Carney was asked about the similarities between Aleppo, a restive stronghold for the rebel Free Syrian Army, and Benghazi, the rebel-held Libyan city that was an early focus of the uprising against Libyan leader Moammar Gadhafi.

Gadhafi's threat to crush the uprising in Benghazi was cited by an international coalition that included the United States to intervene militarily in Libya last year to enforce a no-fly zone.

Carney pointed to a "broader array of issues" that led the United States and its allies to launch their offensive.

"There was the imminent assault. There was the call from the opposition, the unified opposition, for international action," he said.

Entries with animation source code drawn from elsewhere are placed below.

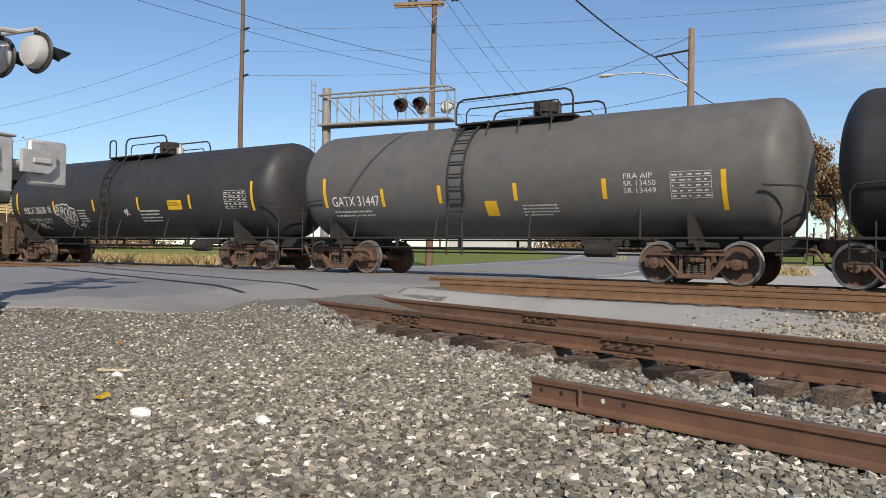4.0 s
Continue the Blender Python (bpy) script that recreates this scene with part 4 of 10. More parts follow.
def placard(car, surf, u, v, s=0.2):
    """An upright diamond on the car's side frame."""
    z = surf(u, v, 0).z
    board = lambda a, b, off=0.0: Vector((a, -1.42 - off, z + b - v))
    bm = bmesh.new()
    plate(bm, [(u - s, z), (u, z - s), (u + s, z), (u, z + s)], [], -1.42, -1.41)
    p = part("placard", bm, M["white"], car, "white-edged red diamond placard")
    bm = bmesh.new()
    k = s * 0.86
    blob(bm, board, [(u - k, v), (u, v - k), (u + k, v), (u, v + k)], 0.004)
    part("placard_face", bm, M["gate_red"], p)
    bm = bmesh.new()
    patch(bm, board, u - s * 0.45, u + s * 0.45, v - s * 0.13, v + s * 0.13, 0.008)
    part("placard_bar", bm, M["white"], p)
    bm = bmesh.new()
    box(bm, u - 0.03, u + 0.03, -1.405, -1.0, z - s * 0.8, z - s * 0.8 + 0.05)
    part("placard_bracket", bm, M["frame"], p)


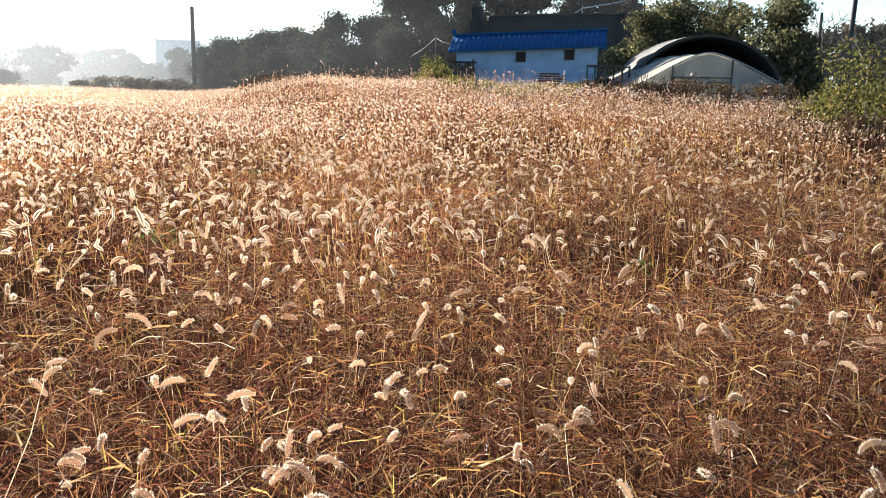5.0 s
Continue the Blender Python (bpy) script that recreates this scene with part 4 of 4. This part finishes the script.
# ---- plants by the yard ----
def leafy_mound(name, label, spots, mat, seed, leaves, leaf, stem_mass=14):
    """Overgrown shrub or vine heap: lumps given as compass turn, distance, half width, half height and middle height."""
    rng = np.random.default_rng(seed)
    x0, y0 = bearing(spots[0][0], spots[0][1])
    z0 = float(ground_z(x0, y0))
    ob = thing(name, (x0, y0, z0), 0, label, "shrub")
    centres, sizes, sticks = [], [], []
    for turn, far, wide, tall, mid in spots:
        x, y = bearing(turn, far)
        centres.append((x - x0, y - y0, float(ground_z(x, y)) - z0 + mid))
        sizes.append((wide, tall))
        for _ in range(5):
            w = rng.uniform(0, 6.28)
            centres.append((x - x0 + 0.7 * wide * math.cos(w), y - y0 + 0.7 * wide * math.sin(w), float(ground_z(x, y)) - z0 + mid + tall * rng.uniform(-0.4, 0.75)))
            sizes.append((wide * 0.42, tall * 0.42))
    for i in range(stem_mass):
        c = centres[int(rng.integers(len(centres)))]
        sticks.append(tube(limb_path(rng, (c[0] * 0.9, c[1] * 0.9, c[2] - 0.9), (c[0] + rng.normal() * 0.2, c[1] + rng.normal() * 0.2, c[2] + 0.35), 0.06), np.linspace(0.02, 0.006, 5), 5))
    tagged(part("stem_mass", mesh_of("stem_mass", *joined(sticks), M_BARK, True), None, ob), kind="stuff")
    tagged(part("foliage", mesh_of("foliage", *leaf_cloud(rng, centres, sizes, leaves, leaf), mat), None, ob), kind="stuff")
    return ob


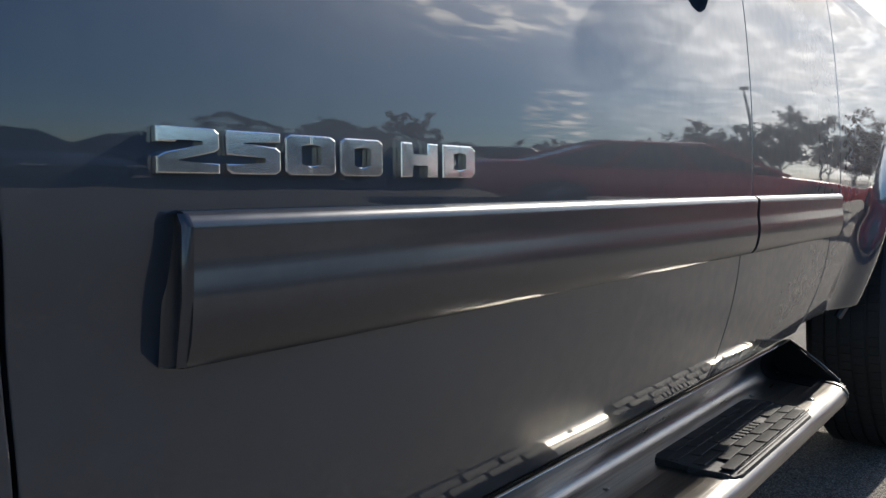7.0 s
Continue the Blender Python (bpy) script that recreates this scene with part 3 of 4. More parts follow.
# ---- windshield ----
def ws_left(v):
    return Vector(spline([(0, -0.30, 0.085, 1.262), (0.36, -0.020, 0.107, 1.448), (0.48, 0.066, 0.145, 1.520), (0.60, 0.154, 0.177, 1.592), (0.75, 0.262, 0.208, 1.690), (1.0, 0.428, 0.242, 1.806)], v))


def ws(u, v):
    """u: 0 near edge to 1 far edge; v: bottom to top."""
    a = ws_left(v)
    b = Vector((a.x, 2 * MID - a.y, a.z))
    p = a.lerp(b, u)
    s = 1 - (2 * u - 1) ** 2
    lift = s * 0.072 * v
    ahead = -s * (0.16 * (1 - v) + 0.075 * v)
    return Vector((p.x + ahead, p.y, p.z + lift))


windshield = tpart("windshield", sheet([[ws(u, v) for u in np.linspace(0.0, 1.0, 40)] for v in np.linspace(0, 1, 26)]), M["windshield"], label="curved windshield with a dark dotted border")
windshield.visible_shadow = False


def ws_in(u, v, d):
    e = 0.004
    n = (ws(u + e, v) - ws(u - e, v)).cross(ws(u, v + e) - ws(u, v - e)).normalized()
    if n.z < 0:
        n = -n
    return ws(u, v) + n * d


# black border of the glass, with dots along its inner edge
def border(v):
    return spline([(0, 0.085), (0.29, 0.066), (0.375, 0.054), (0.485, 0.044), (0.60, 0.038), (0.75, 0.034), (1.0, 0.034)], v)


def frit():
    bm = bmesh.new()
    vsn = np.linspace(0.0, 0.99, 40)
    for edge in (0, 1):
        sheet([[ws_in(abs(edge - u), v, 0.001) for u in (0.001, border(v) * 0.5, border(v))] for v in vsn], bm=bm)
    sheet([[ws_in(u, v, -0.003) for u in np.linspace(0.001, 0.999, 40)] for v in (0.965, 0.985, 0.998)], bm=bm)
    sheet([[ws_in(u, v, -0.003) for u in np.linspace(0.001, 0.999, 40)] for v in (0.0, 0.07, 0.14)], bm=bm)
    for row, size in ((0, 0.00135), (1, 0.0012), (2, 0.0010), (3, 0.0008)):
        for k in range(240):
            v = 0.12 + 0.84 * (k + 0.5 * (row % 2)) / 240
            u = border(v) + 0.0012 + 0.0019 * row
            c = ws_in(u, v, -0.003)
            a = (ws_in(u + 0.003, v, -0.003) - c).normalized()
            b = (ws_in(u, v + 0.003, -0.003) - c).normalized()
            bm.faces.new([bm.verts.new(c + a * size * math.cos(t) + b * size * math.sin(t)) for t in (0.4, 1.45, 2.5, 3.55, 4.6, 5.65)])
    return bm


tpart("glass_border", frit(), M["trim"], windshield, "black printed border with dots")
# black trim between glass and pillar, with a fine ridge, and the cowl at the base
tpart("pillar_trim", sheet([[ws_in(u, v, d) for u, d in ((-0.006, -0.012), (-0.0055, 0.0005), (-0.002, 0.003), (0.006, 0.004), (0.0125, 0.0036), (0.0129, 0.002), (0.0131, -0.001))] for v in np.linspace(0.0, 0.995, 50)], 0.002),
      M["trim"], windshield, "flat black moulding along the pillar")
ribbon([ws_in(0.0126, v, 0.0037) for v in np.linspace(0.0, 0.995, 40)], 0.0005, 0.0006, M["seal"], "trim_ridge", windshield)
ribbon([ws_in(u, 0.996, 0.002) for u in np.linspace(0.0, 1.0, 40)], 0.006, 0.005, M["seal"], "header_seal", windshield)
tpart("cowl", sheet([[(-0.34 - 0.17 * (1 - (2 * u - 1) ** 2) + 0.10 * k, 0.02 + 1.96 * u, 1.270 + 0.018 * k) for u in np.linspace(0, 1, 20)] for k in (-1.2, -0.5, 0, 0.8)], 0.02), M["black_plastic"],
      label="black plastic cowl below the windshield")
hood_rows = [[(-0.42 - 1.35 * s - 0.12 * (1 - (2 * u - 1) ** 2) * (1 - s), 0.045 + 1.91 * u, 1.31 - 0.10 * s**2 + 0.055 * (1 - abs(2 * u - 1) ** 3)) for u in np.linspace(0, 1, 24)] for s in np.linspace(0, 1, 14)]
tpart("hood", sheet(hood_rows, 0.02), M["blue"], label="dark blue hood")
tpart("front_end", block((-1.85, 0.08, 0.5), (-1.45, 1.92, 1.25), 0.06, 3), M["blue"])

# ---- roof antenna ----
FX, FY = 0.455, 0.475


def fin():
    bm = bmesh.new()
    rings = []
    for s in np.linspace(0, 1, 12):
        z = 1.868 + s * 0.034
        k = 1 - 0.55 * s**2.2
        rings.append([(FX + 0.072 + (0.088 * k) * c + 0.006 * s, FY + 0.034 * k * d, z + 0.004 * c) for c, d in
                      [(math.copysign(abs(math.cos(t)) ** 0.8, math.cos(t)), math.copysign(abs(math.sin(t)) ** 0.9, math.sin(t))) for t in np.linspace(0, 2 * math.pi, 28, endpoint=False)]])
    loft(rings, True, bm)
    blade = [(FX - 0.018, 1.876), (FX - 0.004, 1.893), (FX + 0.012, 1.940), (FX + 0.017, 1.947), (FX + 0.048, 1.955), (FX + 0.051, 1.951), (FX + 0.054, 1.900)]
    prism(blade, 0.014, lambda u, v, d: (u, FY - 0.007 + d, v), 0.003, bm)
    return bm


tpart("roof_antenna", fin(), M["smooth_black"], label="black shark-fin roof antenna")


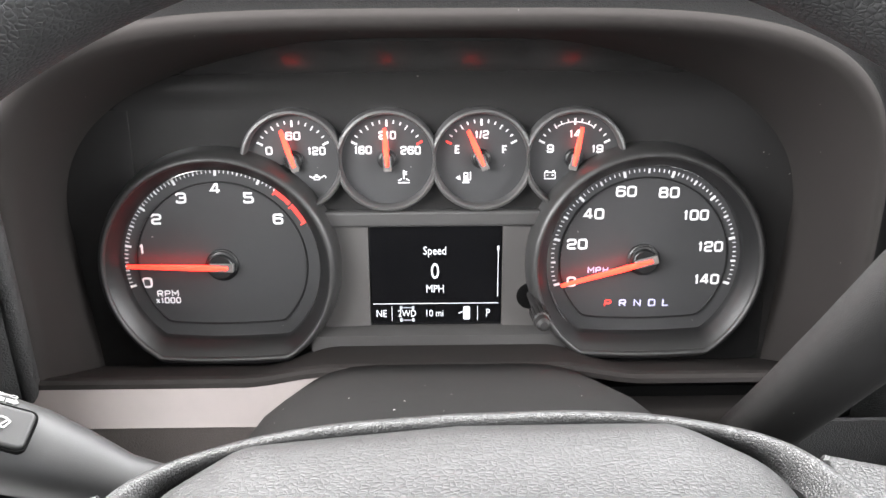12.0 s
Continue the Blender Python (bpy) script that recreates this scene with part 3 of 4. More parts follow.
EMB = Matrix.Translation((0.0012, -0.0098, pad_c(0, -0.01)))
part("emblem_recess", plate([tie(1.06, 1.14)], -0.003, 0.0005, 0.0004), BLACK, pad, "", EMB)
GOLDO = [(-0.0224, -0.0038, 0.0002), (-0.0196, 0.0036, 0.0002), (-0.0082, 0.0036, 0.0002), (-0.0080, 0.0080, 0.0002), (0.0078, 0.0080, 0.0002), (0.0080, 0.0036, 0.0002),
         (0.0230, 0.0036, 0.0002), (0.0203, -0.0038, 0.0002), (0.0080, -0.0038, 0.0002), (0.0078, -0.0082, 0.0002), (-0.0080, -0.0082, 0.0002), (-0.0082, -0.0038, 0.0002)]
frame_foot, frame_top = tie(0.97, 0.90), rpoly([(x * 1.03, y * 1.05, r) for x, y, r in GOLDO], 2)
part("emblem_frame", loft([[Vector((*p, c)) for p in ring] for ring, c in ((frame_foot, -0.002), (frame_foot, 0.0007), (frame_top, 0.0026))]), CHROME, pad, "chrome cross-shaped emblem frame", EMB, angle=10)
part("emblem_insert", plate([rpoly(GOLDO, 2)], 0.0, 0.0028, 0.0002), GOLD, pad, "gold insert with a fine grid", EMB)
# letters lie on the pad; dark colour stands in for the shade of debossing
part("lettering", text("AIRBAG", 0.0072, 0.00015, 0.84, 0.0001), surface("deboss_shade", (0.006, 0.006, 0.006), 0.9, spec=0.1), pad, "raised dark word, the shade of debossing put into its colour", at(0.0012, -0.0540, 0.0220) @ pose(0, 0, 0, 6.1))
horn = bars([(-0.0044, 0.0001, 0.00042, 0.0052, 0), (-0.0036, 0.0014, 0.00042, 0.0026, 35), (-0.0036, -0.0011, 0.00042, 0.0026, -35), (0.00042, 0.0009, 0.0078, 0.00042, 2), (-0.0002, -0.0016, 0.0066, 0.00042, 4), (0.0038, -0.0002, 0.00042, 0.0028, -38)])
# horn strokes carry the same painted shade
part("horn_symbol", horn, bpy.data.materials["deboss_shade"], pad, "", at(-0.0002, -0.0312, 0.0235) @ pose(0, 0, 0, 1.6))

# ---- steering column ----
column = thing("steering_column", MK, "dark plastic steering column shroud", "steering column")


def shroud_ring(w, lo, hi, r, c):
    return [Vector((x, y, c)) for x, y in rrect(-w, w, lo, hi, r, 8)]


part("shroud", loft([shroud_ring(0.056, -0.050, 0.042, 0.03, -0.062), shroud_ring(0.062, -0.066, 0.048, 0.04, -0.068), shroud_ring(0.067, -0.070, 0.054, 0.045, -0.078), shroud_ring(0.077, -0.072, 0.060, 0.048, -0.105),
                     shroud_ring(0.083, -0.074, 0.063, 0.050, -0.14), shroud_ring(0.088, -0.080, 0.067, 0.05, -0.30)], False, True), SHROUDSKIN, column)
part("boot", lathe([(0.045, -0.12), (0.05, -0.05), (0.05, -0.04)], 32), BLACK, column)

# ---- wiper stalk ----
def axis_frame(p, q, face):
    x = (Vector(q) - Vector(p)).normalized()
    z = Vector(face)
    z = (z - x * z.dot(x)).normalized()
    y = z.cross(x)
    return Matrix.Translation(p) @ Matrix((x, y, z)).transposed().to_4x4()


P1, P0 = Vector((-0.1910, 0.0945, 1.3206)), Vector((-0.0690, 0.1085, 1.2652))
MS = axis_frame(P1, P0, (0.35, -0.42, 0.84))
stalk = thing("wiper_stalk", MS, "black wiper and signal stalk with white symbols", "control stalk")
SL = (P0 - P1).length


def tube(x0, x1, prof, power=2.4, n=32):
    xs = [x0 + (x1 - x0) * i / (len(prof) - 1) for i in range(len(prof))]
    return sweep([Vector((x, 0, 0)) for x in xs], prof, n, power)


part("end_cap", tube(-0.0045, 0.0060, [(0.0105, 0.0090), (0.0128, 0.0112), (0.0134, 0.0120), (0.0134, 0.0120)]), STALKSKIN, stalk)
part("wiper_sleeve", tube(0.0066, 0.0242, [(0.0134, 0.0120), (0.0138, 0.0124), (0.0140, 0.0126), (0.0140, 0.0126)]), STALKSKIN, stalk)
part("speed_ring", tube(0.0247, 0.0295, [(0.0140, 0.0126), (0.0140, 0.0126)]), BLACK, stalk)
part("arm", sweep([Vector((x, y, 0)) for x, y in ((0.030, 0), (0.052, 0), (0.066, -0.0003), (0.080, -0.0015), (0.094, -0.003), (SL + 0.02, -0.005))],
                  [(0.0140, 0.0126), (0.0139, 0.0125), (0.0132, 0.0120), (0.0112, 0.0105), (0.0090, 0.0088), (0.0082, 0.0085)], 32, 2.4), STALKSKIN, stalk)
btn = part("washer_button", plate([rpoly([(0.0470, 0.0060, 0.002), (0.0640, 0.0060, 0.0025), (0.0640, -0.0062, 0.0025), (0.0450, -0.0062, 0.0025)])], 0.010, 0.0139, 0.001), STALKSKIN, stalk)
part("button_seam", plate([rpoly([(0.0464, 0.0067, 0.002), (0.0647, 0.0067, 0.003), (0.0647, -0.0069, 0.003), (0.0443, -0.0069, 0.003)])], 0.010, 0.0129, 0.0002), GAP, stalk)


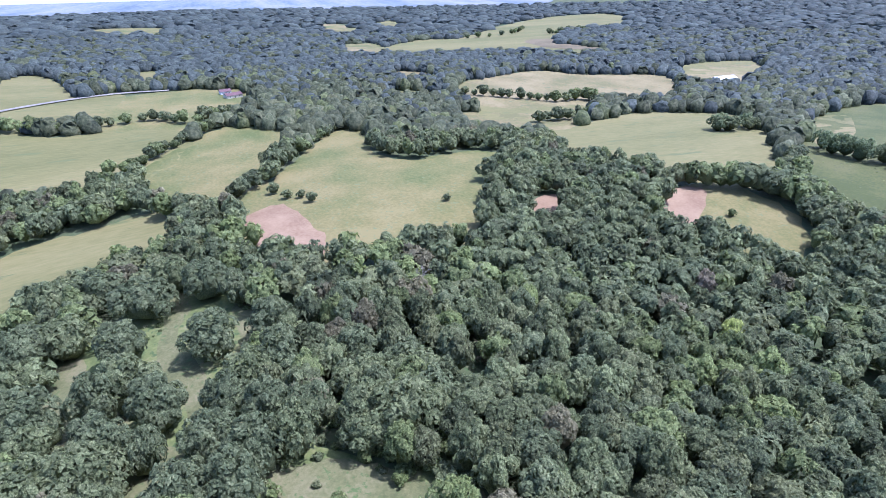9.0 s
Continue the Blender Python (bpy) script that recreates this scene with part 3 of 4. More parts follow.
def sprays(centres, normals, sizes, rng, tilt=0.34):
    """Single leafy sprays, each a ragged three-cornered piece, with soft normals round the crown."""
    m = len(centres)
    flat = normals + rng.normal(0, tilt, normals.shape)
    flat /= np.linalg.norm(flat, axis=1)[:, None]
    ref = np.where(np.abs(flat[:, 2:3]) < 0.9, [[0, 0, 1.0]], [[1.0, 0, 0]])
    a = np.cross(flat, ref)
    a /= np.linalg.norm(a, axis=1)[:, None]
    b = np.cross(flat, a)
    ang = np.arange(3) / 3 * 2 * np.pi + rng.uniform(0, 6.28, (m, 1)) + rng.uniform(-0.4, 0.4, (m, 3))
    rad = sizes[:, None] * rng.uniform(0.85, 1.28, (m, 3))
    v = centres[:, None] + (np.cos(ang) * rad)[..., None] * a[:, None] + (np.sin(ang) * rad)[..., None] * b[:, None]
    soft = normals * 0.65 + flat * 0.5
    soft /= np.linalg.norm(soft, axis=1)[:, None]
    return v.reshape(-1, 3), np.arange(3 * m).reshape(-1, 3), np.repeat(soft, 3, 0)


def crown(seed, count, size, lobes=9, tall=1.0, loose=1.0, tilt=0.34):
    """A crown of unit width and height about 1: a dome of rounded lobes, each set with leafy sprays."""
    rng = np.random.default_rng(seed)
    ang = rng.uniform(0, 6.28, lobes)
    out = np.sqrt(rng.uniform(0.03, 1, lobes)) * 0.38 * loose
    up = 0.36 + 0.50 * np.sqrt(np.maximum(0, 1 - (out / 0.42 / loose) ** 2)) * rng.uniform(0.72, 1.06, lobes)
    mid = np.stack([np.cos(ang) * out, np.sin(ang) * out, up], 1)
    mid[0] = (0, 0, 0.62)
    mid[:, :2] *= rng.uniform(0.86, 1.16, 2)
    rad = rng.uniform(0.075, 0.155, lobes) * (24 / max(24, lobes)) ** 0.25 / loose
    rad[0] = 0.26 / loose
    pick = rng.choice(lobes, count * 6, p=rad ** 2 / (rad ** 2).sum())
    d = rng.normal(size=(count * 6, 3))
    d[:, 2] += 0.55
    d /= np.linalg.norm(d, axis=1)[:, None]
    c = mid[pick] + d * rad[pick, None] * rng.uniform(0.90, 1.07, (len(pick), 1))
    gap = np.linalg.norm(c[:, None] - mid[None], axis=2) - rad[None] * 0.94
    gap[np.arange(len(pick)), pick] = 1
    c, d = c[(gap > 0).all(1)][:count], d[(gap > 0).all(1)][:count]
    whole = c - (0, 0, 0.35)
    whole /= np.linalg.norm(whole, axis=1)[:, None]
    d = d + 0.18 * whole + (0, 0, 0.1)
    d /= np.linalg.norm(d, axis=1)[:, None]
    v, f, n = sprays(c, d, size * rng.uniform(0.7, 1.35, len(c)), rng, tilt)
    # the shaded inner leaves
    ic = bmesh.new()
    if count > 60:
        bmesh.ops.create_icosphere(ic, subdivisions=1, radius=1)
    else:
        bmesh.ops.create_cone(ic, cap_ends=False, segments=4, radius1=1, radius2=0.4, depth=1.6)
        bmesh.ops.triangulate(ic, faces=ic.faces[:])
    iv = np.array([w.co for w in ic.verts])
    itri = np.array([[w.index for w in g.verts] for g in ic.faces])
    ic.free()
    inn = iv / np.linalg.norm(iv, axis=1)[:, None]
    iv = iv * (0.34, 0.34, 0.28) / loose ** 2 * rng.uniform(0.85, 1.1, (len(iv), 1)) + (0, 0, 0.53)
    f = np.concatenate([f, itri + len(v)])
    v = np.concatenate([v, iv])
    n = np.concatenate([n, inn])
    v[:, 2] = 1 - (1 - v[:, 2]) * 1.2
    v[:, 2] *= tall
    return v, f, n


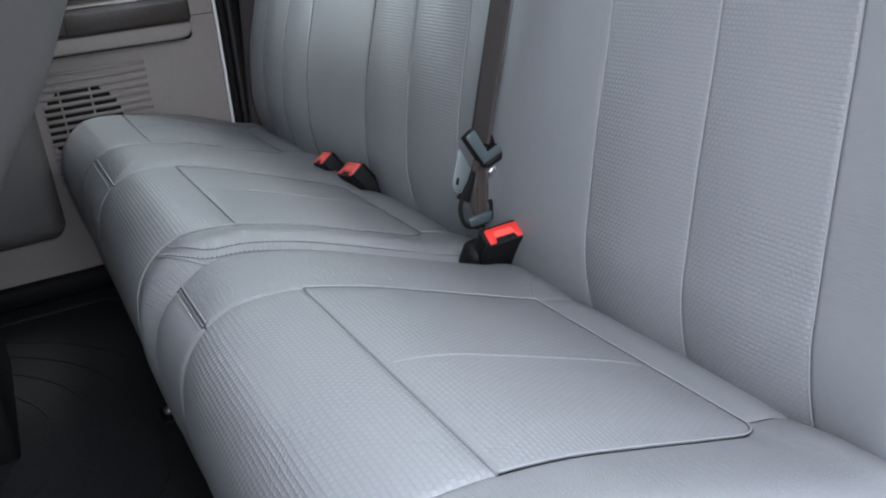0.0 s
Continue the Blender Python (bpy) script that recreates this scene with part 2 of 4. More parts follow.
def tube(points, r, sides=8, caps=True):
    bm = bmesh.new()
    pts = [Vector(q) for q in points]
    rings = []
    side = None
    for i, p in enumerate(pts):
        d = (pts[min(i + 1, len(pts) - 1)] - pts[max(i - 1, 0)]).normalized()
        if side is None:
            side = d.orthogonal().normalized()
        side = (side - d * side.dot(d)).normalized()
        up = d.cross(side)
        rings.append([bm.verts.new(p + r * (math.cos(2 * math.pi * k / sides) * side + math.sin(2 * math.pi * k / sides) * up)) for k in range(sides)])
    for a, b in zip(rings, rings[1:]):
        for k in range(sides):
            bm.faces.new((a[k], a[(k + 1) % sides], b[(k + 1) % sides], b[k]))
    if caps:
        bm.faces.new(rings[0][::-1])
        bm.faces.new(rings[-1])
    return bm


def ribbon(points, sides, width, thick=0.0014, cols=6):
    """A woven band along points; sides gives its width direction at each point."""
    bm = bmesh.new()
    uv = bm.loops.layers.uv.new("UVMap")
    pts = [Vector(q) for q in points]
    run, rows = 0.0, []
    for i, p in enumerate(pts):
        d = (pts[min(i + 1, len(pts) - 1)] - pts[max(i - 1, 0)]).normalized()
        s = Vector(sides[min(i, len(sides) - 1)])
        s = (s - d * s.dot(d)).normalized()
        nrm = d.cross(s).normalized()
        if i:
            run += (p - pts[i - 1]).length
        ring = []
        for face in (1, -1):
            for c in range(cols + 1):
                k = c / cols if face == 1 else 1 - c / cols
                e = thick * (0.5 if 0 < c < cols else 0.25)
                ring.append((bm.verts.new(p + s * width * (k - 0.5) + nrm * e * face), (k * width, run)))
        rows.append(ring)
    m = len(rows[0])
    for a, b in zip(rows, rows[1:]):
        for k in range(m):
            q = (a[k], a[(k + 1) % m], b[(k + 1) % m], b[k])
            f = bm.faces.new([v for v, _ in q])
            for lp, (_, t) in zip(f.loops, q):
                lp[uv].uv = t
    return bm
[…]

"There was international consensus both at the level of the United Nations Security Council as well as regional consensus through the Arab League."

In Syria, however, "we do not have that," Carney said, reiterating U.S. "disappointment" with Russia and China's decision to veto three U.N. Security Council resolutions on Syria.

But a group of three U.S. senators did not hesitate to compare the Aleppo crisis to Benghazi.

Republican Senators John McCain and Lindsey Graham, along with their Independent colleague Joe Lieberman, recalled that the NATO-led offensive averted a "massacre" and helped the Libyan people "win their freedom and liberate their country" from Gadhafi, who was killed.

"It is not too late for the United States to make the difference in Syria, as we did in Libya," they said in a statement.

"We can and should be providing weapons, intelligence, and training directly to the rebels -- not sitting on the sidelines and outsourcing this job to others."

The senators condemned Washington for "failing to take any of the steps that are within our power to stop Bashar al Assad's killing machine."

Syrian gunships pounded rebels and troops clashed with insurgents in Aleppo earlier amid global fears of an all-out assault.

Columns of armed forces and armor have poured into Aleppo over the past two days, with troops firing on a string of rebel neighborhoods in the battle for control of the pivotal northern city.